Julio, poeta y filósofo
Es uno de mis amigos más antiguos: lo conocí en los años de la secundaria, en la que iba un año adelante que yo, y luego lo reencontré una noche en una fiesta de disfraces en la que se presentó a recoger a una de sus hermanas tranquilamente vestido de piyama. Nos empezamos a llevar un poco más tarde, en los tiempos de la Facultad, donde él era adjunto de Ramón Xirau. Los viernes encabezaba una tertulia literaria en un bello estudio propiedad de una tía suya en la calle de Bartolache, a la que acudían entre otros Armando González Torres, Guillermo Osorno, Enrique González o Dan Roussek… A Julio, como he dejado escrito en este mismo blog, le debo las primeras noticias sobre la obra de Juan Almela. Hace no mucho publicó Hacéldama (Dirección General de Publicaciones, Conaculta) su primer libro de poemas en algo así como veinte años. La tarde de todos los lunes coincido con él en la Escuela de Escritores de la Sogem, donde imparte el curso de Mitología.

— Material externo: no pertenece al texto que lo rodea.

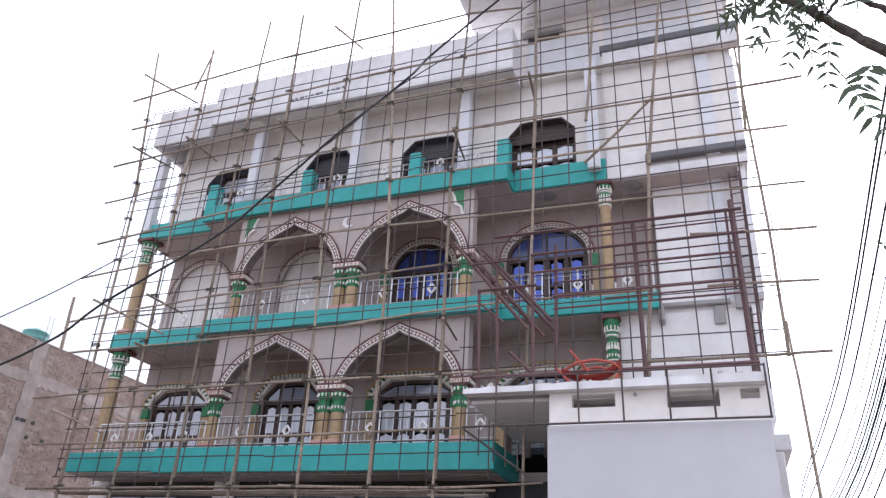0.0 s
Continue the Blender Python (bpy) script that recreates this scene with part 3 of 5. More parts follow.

Sergio, director de escena y (algo más que) erudito musical
Por desgracia, no he conseguido dar con los negativos de los que salió este retrato de Sergio, uno de mis más queridos amigos, de quien tengo tanto que decir que lo haré en una entrega futura con el espacio que el asunto merece. Vaya esta imagen, aunque quizás mal revelada y peor ampliada, como un pequeño adelanto. Es de un día que expusimos un rollo entero, en presencia de mi hermano José María, quien aparece en algunas fotos. Recuerdo en especial un retrato con mi hermano, que ahora entiendo que nos hizo Sergio y que lamentablemente no sé dónde quedó.


Dos autorretratos y un retrato
Cuando vi con cuidado la entrega de la semana pasada, me di cuenta de que la foto que sostengo frente al espejo no es la Canon RM. Quizás más bien sea la cámara de Conchita Perales con la que mi vieja amiga de infancia retrató a Juan Almela en el Zócalo una tarde de fines de los años ochenta. 
He encontrado un par de autorretratos, esos sí hechos con la cámara paterna y una de ellas abre esta entrega. De mi discutible apariencia prefiero no decir ni media palabra. Entre los negativos del mismo rollo encontré esta otra que no recordaba. No sé si me la tomó Nattie Golubov o Salvador de la Fuente, el mismo día que yo los retraté a ellos con ese sombrero que había comprado en Oaxaca para visitar las ruinas de Monte Albán.